Culto a a Belleza María Milagros Rivera Garretas

La belleza femenina se muestra en la apariencia del cuerpo, o sea, en el modo en el que el cuerpo aparece, tanto si la belleza nace de la felicidad, de la inteligencia, de la armonía espiritual, de haber cumplido con el legado de la madre o de unas formas perfectas. La apariencia o aparición genuina es, sin embargo, la de la criatura humana en el momento de ser dada a luz por su madre, compareciendo en el mundo. En griego la llamaron parousía, que significa “presencia”. Esta palabra la tomó el cristianismo para referirse a la “segunda venida” o llegada gloriosa de Cristo para juzgar el mundo el día del Juicio Final.

El Dios de las mujeres no es Dios Padre sino Emmanuel, el Dios encarnado en cada criatura, el que está en mí y en lo otro de mí (Muraro, 2003). Cuando una mujer, por los motivos que sean, pierde el sentido de lo divino en ella, teme perder su belleza y, entonces, le tientan los ídolos del mercado. Tiende a abdicar su divino en la ciencia. Entonces, Dios se ausenta. La apariencia del cuerpo femenino se convierte en una mercancía con la que unos y otros comercian. Se discute si la mujer se adorna para los hombres, para las mujeres o para ella misma, olvidando a lo otro que está ya dentro de ella.

La mujer, en realidad, no puede abdicar de su divino en nadie mas que en ella, o sea, en lo otro que está dentro de ella. Emily Dickinson (1998) lo sabía y lo escribió en un poema difícil que dice: Me from Myself –to banish– / Had I Art – / Impregrable My Fortress / Unto All Heart – [...] And since We’re Mutual Monarch / How this be / Except by Abdication – / Me – of Me?

Si de desterrarme –de Mí–
El Don tuviera –
Mi Fortaleza sería inexpugnable
A Todo Corazón –
[...]
Y pues somos Monarca Mutua
¿Cómo puede ser esto
Si no es por Abdicación –

De Mí – en Mí?

Tal vez por eso, la apariencia del cuerpo de las mujeres ha sido, en la¡ Europa cristiana, una cuestión teológica, es decir, una cuestión relativa a Dios. En esa época, los teólogos discutieron incansablemente si era pecado que una mujer se adornara. Y concluyeron que sí. Para argumentarlo, escribieron en latín muchos tratados titulados De ornatu (Sobre el adorno).

La condena cristiana del adorno femenino es misoginia y, al mismo tiempo, es sensibilidad pura a la diferencia sexual y a la asimetría de los sexos. Es únicamente el cuerpo de las mujeres el que trae al mundo algo divino, algo propio de Dios, algo que da mucho que pensar y que temer porque encarna un poquito de esos atributos suyos de mucho peso, como eterno, omnisciente y omnipotente.
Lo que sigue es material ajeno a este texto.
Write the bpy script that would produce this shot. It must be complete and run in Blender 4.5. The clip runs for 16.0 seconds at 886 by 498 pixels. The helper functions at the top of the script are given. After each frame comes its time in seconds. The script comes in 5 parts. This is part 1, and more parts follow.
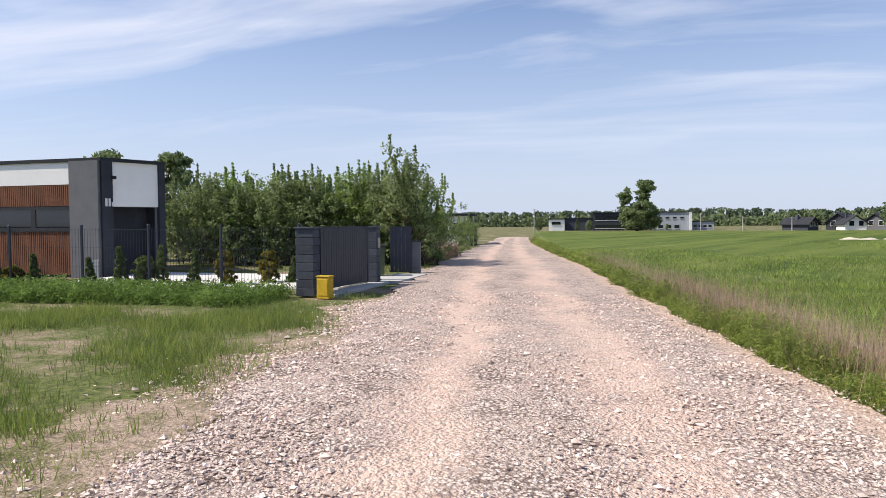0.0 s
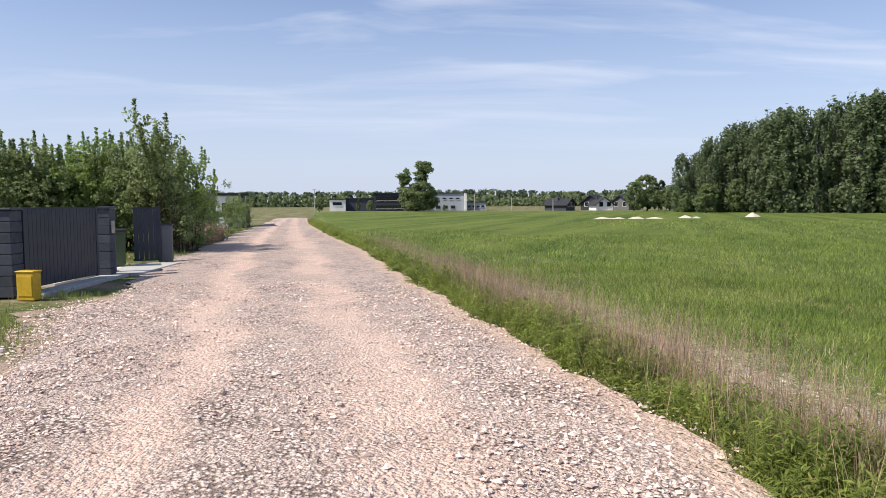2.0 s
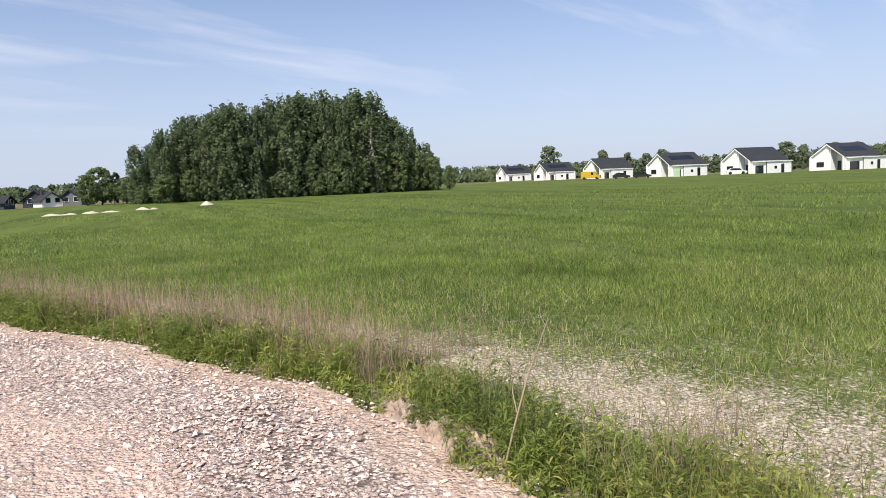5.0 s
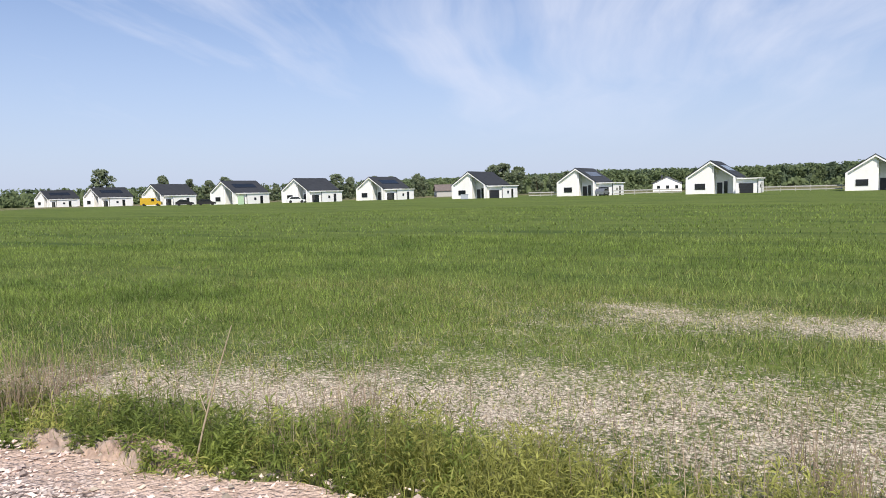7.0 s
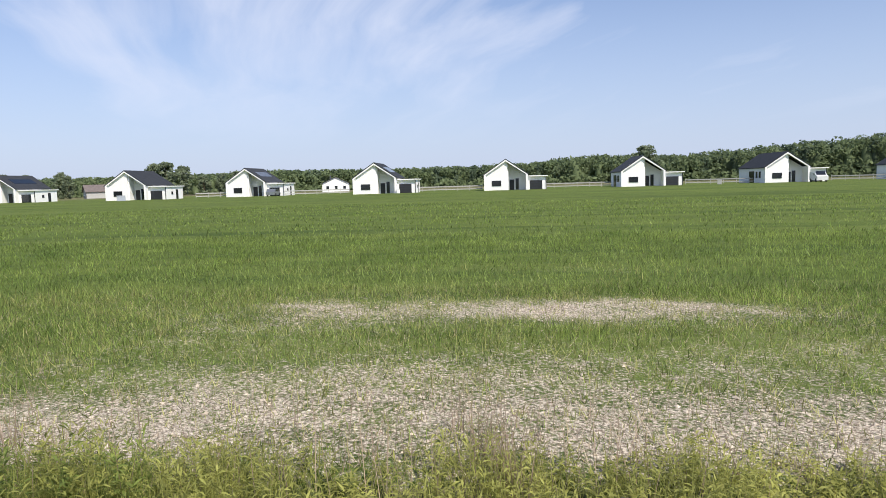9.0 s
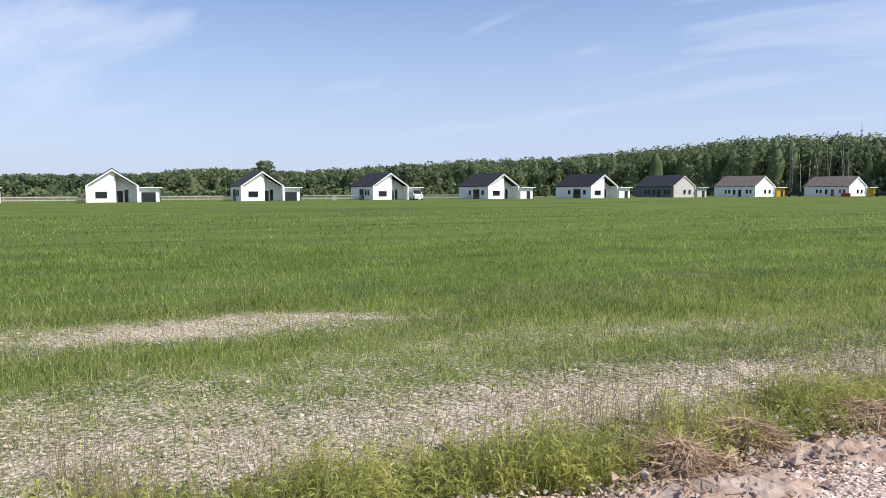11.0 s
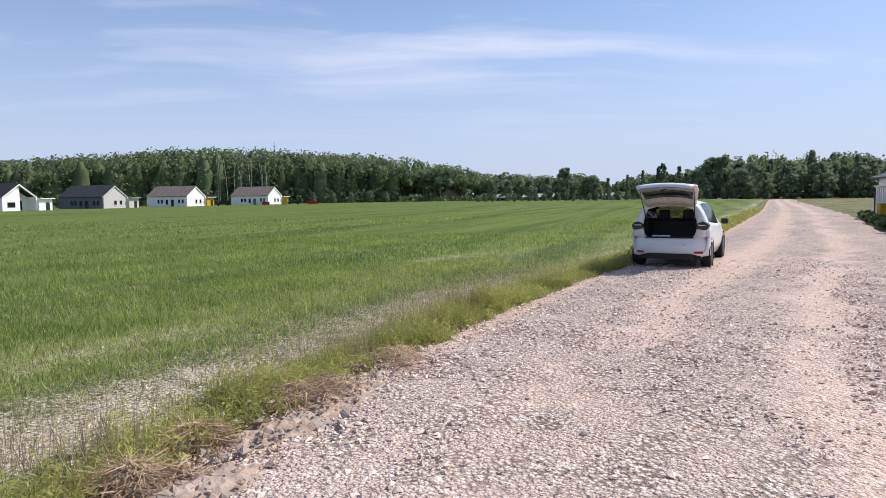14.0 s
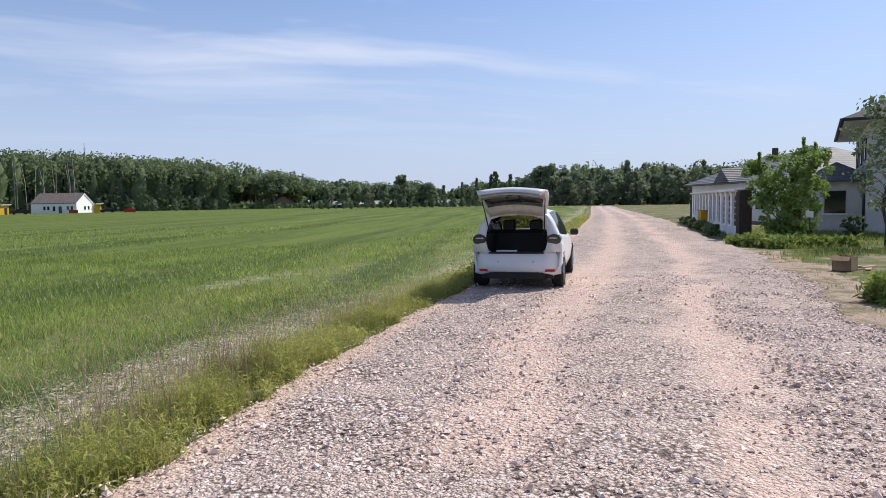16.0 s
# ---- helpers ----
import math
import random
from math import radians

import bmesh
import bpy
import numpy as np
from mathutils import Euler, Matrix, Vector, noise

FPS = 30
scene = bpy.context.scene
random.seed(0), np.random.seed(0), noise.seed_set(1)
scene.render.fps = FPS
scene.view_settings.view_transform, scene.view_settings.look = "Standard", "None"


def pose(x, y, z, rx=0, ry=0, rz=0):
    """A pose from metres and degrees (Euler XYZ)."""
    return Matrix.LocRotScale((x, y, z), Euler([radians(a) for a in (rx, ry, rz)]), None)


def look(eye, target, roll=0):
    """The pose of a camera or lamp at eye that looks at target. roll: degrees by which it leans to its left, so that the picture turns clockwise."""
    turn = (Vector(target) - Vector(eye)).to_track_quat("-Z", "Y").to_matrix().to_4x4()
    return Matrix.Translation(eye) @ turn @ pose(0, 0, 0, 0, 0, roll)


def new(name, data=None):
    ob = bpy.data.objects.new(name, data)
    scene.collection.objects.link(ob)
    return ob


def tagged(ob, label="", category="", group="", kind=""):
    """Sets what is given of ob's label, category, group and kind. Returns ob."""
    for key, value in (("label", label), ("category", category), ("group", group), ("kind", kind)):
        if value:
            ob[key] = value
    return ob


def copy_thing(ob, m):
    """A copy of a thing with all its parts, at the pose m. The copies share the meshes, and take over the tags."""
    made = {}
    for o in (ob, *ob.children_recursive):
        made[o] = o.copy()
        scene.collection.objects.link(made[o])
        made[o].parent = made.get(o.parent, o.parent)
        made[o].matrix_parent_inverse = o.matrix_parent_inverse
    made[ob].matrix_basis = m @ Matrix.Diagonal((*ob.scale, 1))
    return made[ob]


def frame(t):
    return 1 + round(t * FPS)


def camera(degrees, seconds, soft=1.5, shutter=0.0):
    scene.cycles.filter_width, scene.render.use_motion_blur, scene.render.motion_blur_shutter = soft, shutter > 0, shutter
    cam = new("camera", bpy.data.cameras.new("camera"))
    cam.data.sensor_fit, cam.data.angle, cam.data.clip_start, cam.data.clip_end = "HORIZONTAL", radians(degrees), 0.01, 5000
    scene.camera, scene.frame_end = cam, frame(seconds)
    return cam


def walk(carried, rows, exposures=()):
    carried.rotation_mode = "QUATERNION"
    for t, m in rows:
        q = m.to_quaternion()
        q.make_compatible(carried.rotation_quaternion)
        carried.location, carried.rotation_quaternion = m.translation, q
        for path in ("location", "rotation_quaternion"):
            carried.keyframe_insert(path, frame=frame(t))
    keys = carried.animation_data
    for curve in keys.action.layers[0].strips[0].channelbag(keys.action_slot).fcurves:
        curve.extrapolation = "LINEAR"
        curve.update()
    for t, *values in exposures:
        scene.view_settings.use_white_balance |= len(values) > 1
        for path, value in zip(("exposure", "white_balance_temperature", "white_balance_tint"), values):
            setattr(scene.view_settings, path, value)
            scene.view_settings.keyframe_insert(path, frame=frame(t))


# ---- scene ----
def north(az, dist, z=0.0):
    """A place by its bearing (clockwise from +y), distance and height."""
    return Vector((math.sin(radians(az)) * dist, math.cos(radians(az)) * dist, z))


def ahead(az, dist, z=0.0):
    """The same from the first standpoint, up the road, for all that lies beyond the gate."""
    return north(az, dist, z) + Vector((1.6, 3.0, 0))


EYE = 1.7
cam = camera(65.5, 16.0, soft=0.85)
# seconds, x, y, bearing, pitch, lean
ROWS = [
    (0.0, 1.83, 0.99, -14.94, -2.15, -0.39), (0.5, 1.66, 1.87, -10.90, -1.90, 0.02), (1.0, 1.59, 3.06, -6.75, -2.38, 0.06),
    (1.5, 1.68, 3.79, -2.40, -3.30, -0.08), (2.0, 1.90, 2.99, 3.00, -3.88, -0.24), (2.5, 1.95, 1.83, 9.75, -5.12, -0.68),
    (3.0, 1.77, 0.70, 16.64, -5.62, -1.40), (3.5, 1.68, 0.12, 25.10, -5.90, -2.06), (4.0, 1.66, -0.20, 31.30, -6.03, -2.82),
    (4.2, 1.60, -0.25, 33.80, -6.14, -2.87), (6.3, 0.02, -0.10, 69.14, -4.50, -1.71), (6.5, 0, 0, 73.10, -4.53, -1.54),
    (7.0, 0, 0, 80.80, -4.79, -1.58), (7.5, 0, 0, 87.93, -4.90, -1.48), (8.0, 0, 0, 94.81, -4.97, -1.50), (8.2, 0, 0, 97.27, -5.04, -1.59),
    (10.3, 0, 0, 126.90, -5.62, -0.70), (10.5, 0, 0, 130.21, -5.44, -0.54), (11.0, 0, 0, 138.44, -4.79, -0.16), (11.5, 0, 0, 145.20, -4.31, -0.03),
    (12.0, 0, 0, 151.94, -4.37, -0.05), (12.5, 0, 0, 159.93, -4.85, -0.33), (13.0, 0, 0, 168.26, -5.23, -0.70), (13.5, 0, 0, 176.35, -5.08, -0.91),
    (14.0, 0, 0, 183.04, -4.36, -0.83), (14.5, -0.02, -0.16, 187.75, -3.51, -0.60), (15.0, -0.30, -1.40, 191.3, -3.42, -0.37),
    (15.5, -0.68, -2.62, 194.2, -3.66, -0.45), (16.0, -0.98, -3.30, 196.4, -3.98, -0.90)]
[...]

Efectivamente, en la cadena de mujeres y de madres que forman la genealogía femenina que vincula el pasado con el futuro, hay una encarnación de la eternidad; la madre conoce y transmite lo simbólico, la ciencia divina de la lengua materna; y la potencia de la capacidad de ser dos con que nace el cuerpo de mujer puede decidir y decide sobre la vida y la no vida, siendo, en este sentido, omnipotente.

La moral cristiana intenta detener el hacer simbólico de una mujer porque, en la Europa anterior a la Ilustración, la Iglesia se erigió en garante del orden simbólico, usurpándole su lugar a la madre que nos enseña a hablar. Una mujer puede hacer y hace orden simbólico con su apariencia y su presencia.
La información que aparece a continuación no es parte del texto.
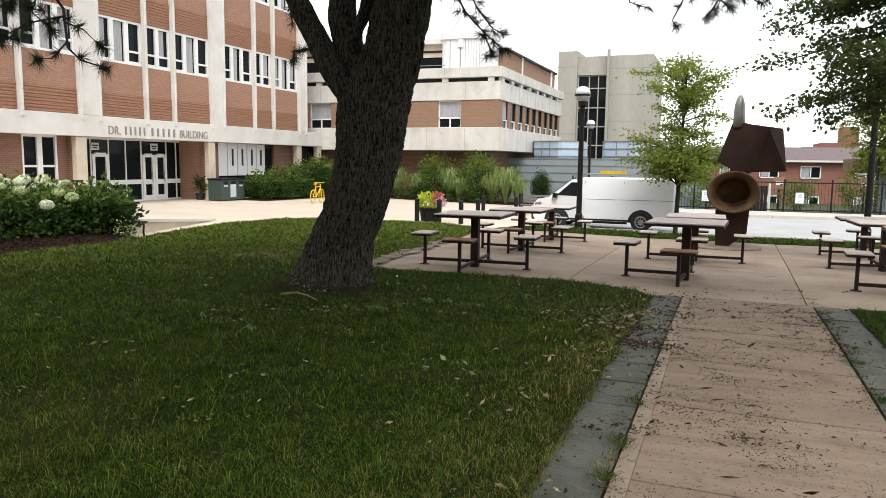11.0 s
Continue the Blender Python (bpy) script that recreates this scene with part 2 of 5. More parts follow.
def brick_mat(name, c1, c2, mortar, scale=1.0, swap="YZ"):
    m = mat(name, c1, c2, scale=1.5, fine=40, rough=0.9, bump=0)
    nt = m.node_tree
    bs = nt.nodes["Principled BSDF"]
    tc = nt.nodes.new("ShaderNodeTexCoord")
    sep = nt.nodes.new("ShaderNodeSeparateXYZ")
    com = nt.nodes.new("ShaderNodeCombineXYZ")
    nt.links.new(tc.outputs["Object"], sep.inputs[0])
    ad = nt.nodes.new("ShaderNodeMath")
    ad.operation = "ADD"
    nt.links.new(sep.outputs["X"], ad.inputs[0])
    nt.links.new(sep.outputs["Y"], ad.inputs[1])
    nt.links.new(ad.outputs[0], com.inputs[0])
    nt.links.new(sep.outputs["Z"], com.inputs[1])
    br = nt.nodes.new("ShaderNodeTexBrick")
    br.inputs["Scale"].default_value = scale
    br.inputs["Brick Width"].default_value = 0.21
    br.inputs["Row Height"].default_value = 0.075
    br.inputs["Mortar Size"].default_value = 0.009
    br.inputs["Color1"].default_value = (*c1, 1)
    br.inputs["Color2"].default_value = (*c2, 1)
    br.inputs["Mortar"].default_value = (*mortar, 1)
    nt.links.new(com.outputs[0], br.inputs["Vector"])
    old = bs.inputs["Base Color"].links[0].from_socket
    mx = nt.nodes.new("ShaderNodeMix")
    mx.data_type = "RGBA"
    mx.inputs[0].default_value = 0.75
    nt.links.new(old, mx.inputs[6])
    nt.links.new(br.outputs["Color"], mx.inputs[7])
    nt.links.new(mx.outputs[2], bs.inputs["Base Color"])
    bp = nt.nodes.new("ShaderNodeBump")
    bp.inputs["Strength"].default_value = 0.6
    bp.inputs["Distance"].default_value = 0.01
    bp.invert = True
    nt.links.new(br.outputs["Fac"], bp.inputs["Height"])
    nt.links.new(bp.outputs[0], bs.inputs["Normal"])
    return m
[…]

Porque ocurre siempre algo imprevisto cuando una mujer entra en una habitación: “Una entra en la habitación...: pero habría que tensar mucho los recursos de la lengua inglesa y oleadas enteras de palabras tendrían que abrirse ilegítimamente a bandazos camino de existencia, antes de que una mujer pueda decir lo que ocurre cuando ella entra en una habitación”, escribió Virginia Woolf en Un cuarto propio (2003: 122-123). Lo que la belleza suscita en los intercambios ha sido llamado, durante siglos, admiración. La admiración se-duce (saca de sí), llevando a quien la siente más allá de su yo, hacia lo otro. La mística femenina ha dicho magistralmente lo otro como Dios.


“La belleza” –escribió María Zambrano– “hace el vacío –lo crea–, tal como si esa faz que todo adquiere cuando está bañado por ella viniera desde una lejana nada y a ella hubiera de volver”. Y añade: “Y en el umbral mismo del vacío que crea la belleza, el ser terrestre, corporal y existente, se rinde: rinde su pretensión de ser por separado y aun la de ser él, él mismo: entrega sus sentidos que se hacen unos con el alma. Un suceso al que se le ha llamado contemplación y olvido de todo cuidado”.